If, on the other hand, you want less activism, you'll want activists to capture as little value as possible, and to make as little use of that value as possible. This is fairly obviously the position of corporate boards. Conveniently for the boards, the way the activists get that value does kind of look like they're stealing it from the little guy and giving it to their hedge-fund friends. Even if an activist campaign ends up adding value for everyone, taking from the poor and giving to the rich may not be the best way to start it.
Really: "There also is a kind of buddy system among activist investors, some say." They trade stock tips at nap time.
Intentionally or otherwise; information leaks. Of course the creeping could come from the activists themselves buying more shares just before disclosing -- "It is impossible to know how much of the price change is due to activists' own trading or other factors," says the Journal -- but the stylized fact is that it mostly doesn't.
Except on a Schedule 13F, but he has basically forever to file that -- it's due 45 days after the end of the quarter when he bought the shares.
With, for instance, a poison pill -- a technology undreamt of in 1968, by the way.
The theory is that activism has free-rider problems: The activist, if he is right and successful, raises the value of the company by $X, but if he only owns 5 percent of the company he only captures $0.05X. Other lazy free-riding shareholders capture the $0.95X. This explains why the free-riders like activists, but it also explains why the secrecy is so important: If the stock runs up before you can finish buying, you might get only $0.04X, and you're giving away even more value to free riders.

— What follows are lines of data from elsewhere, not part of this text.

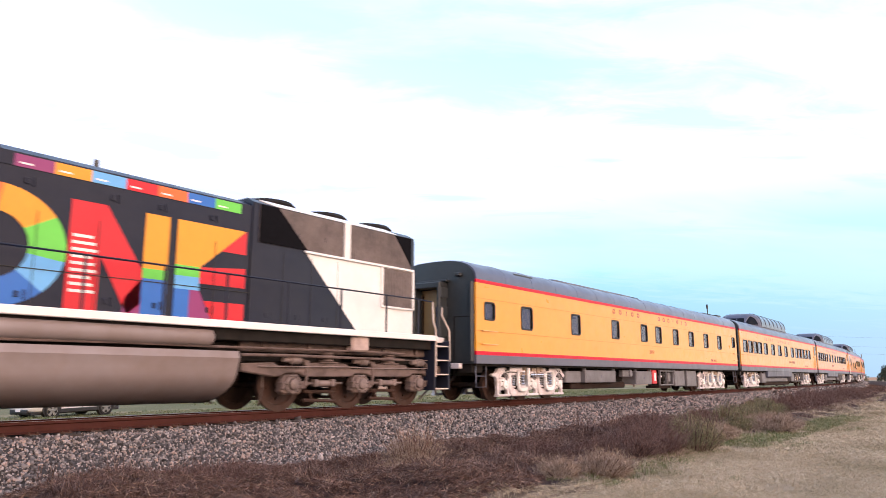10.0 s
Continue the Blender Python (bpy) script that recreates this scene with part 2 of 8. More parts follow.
M["shade"] = material("grey_window_shade", (0.034, 0.050, 0.100), 0.8, 0, 0.08, 2.0)
M["glass"] = material("tinted_window_glass", (0.66, 0.74, 0.90), 0.03, 0, 0.0, 1.0, glass=1.0, spec=0.36, ior=1.2)
M["clear_glass"] = material("clear_window_glass", (0.62, 0.68, 0.70), 0.02, 0, 0.0, 1.0, glass=1.0, spec=0.4, ior=1.25)
M["gasket"] = material("black_rubber_gasket", (0.012, 0.012, 0.013), 0.6, 0, 0.1)
M["interior"] = material("dim_car_interior", (0.060, 0.056, 0.058), 0.9, 0, 0.2, 2.0)
# door tan that carries the yellow light of the vestibule
M["tan_panel"] = material("lamplit_tan_door_panel", (0.34, 0.21, 0.085), 0.5, 0, 0.15, 3.0)
M["door_glass"] = material("dark_door_glass", (0.050, 0.058, 0.052), 0.12, 0, 0.05, 3.0, spec=0.35)
M["text_brown"] = material("maroon_lettering_paint", (0.33, 0.045, 0.030), 0.45, 0, 0.05)
M["red_box"] = material("signal_red_paint", (0.62, 0.030, 0.040), 0.45, 0, 0.1, 3.0)
M["white"] = material("white_paint", (0.81, 0.80, 0.80), 0.38, 0, 0.05, 2.0, (0.50, 0.44, 0.40), 0.16, 0.9, coat=0.15)
M["handrail"] = material("worn_handrail_paint", (0.60, 0.50, 0.44), 0.5, 0.1, 0.15, 8.0)
M["seam_orange"] = material("shadowed_seam_paint", (0.56, 0.215, 0.018), 0.6, 0, 0.1)
M["orange_rail"] = material("yellow_grab_iron_paint", (0.78, 0.43, 0.16), 0.45, 0, 0.1)
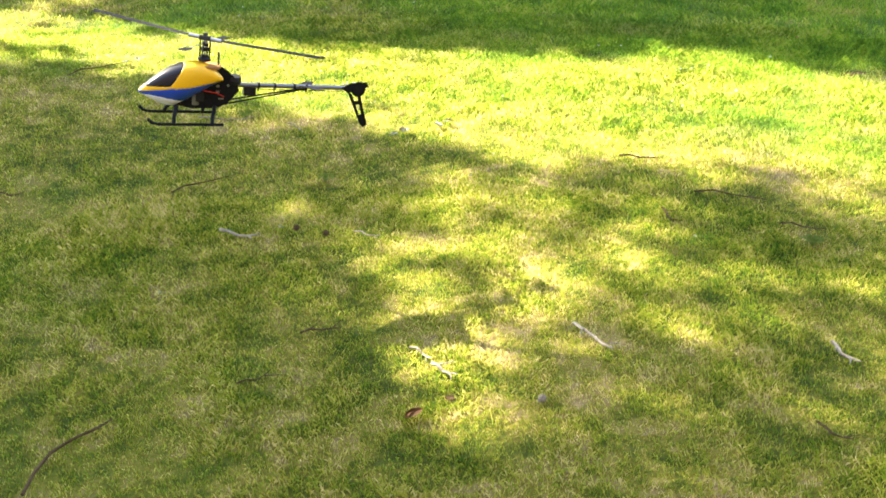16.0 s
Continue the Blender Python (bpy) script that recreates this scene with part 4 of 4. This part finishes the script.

Isn't that insider trading? Nope! Illegal insider trading is, roughly, trading on material nonpublic information that is disclosed to you "in breach of a fiduciary duty or other relationship of trust and confidence." Leaving aside materiality -- and I guess there's some question as to whether a court would find it material that Jana Partners is building an activist stake, though maybe not much of one -- there's no breach of a duty if Jana "officially" decides to leak its information to other hedge funds. (Is there? Is there a breach of a fiduciary duty to Jana's investors? Seems unlikely.)
(Matt Levine writes about Wall Street and the financial world for Bloomberg View.)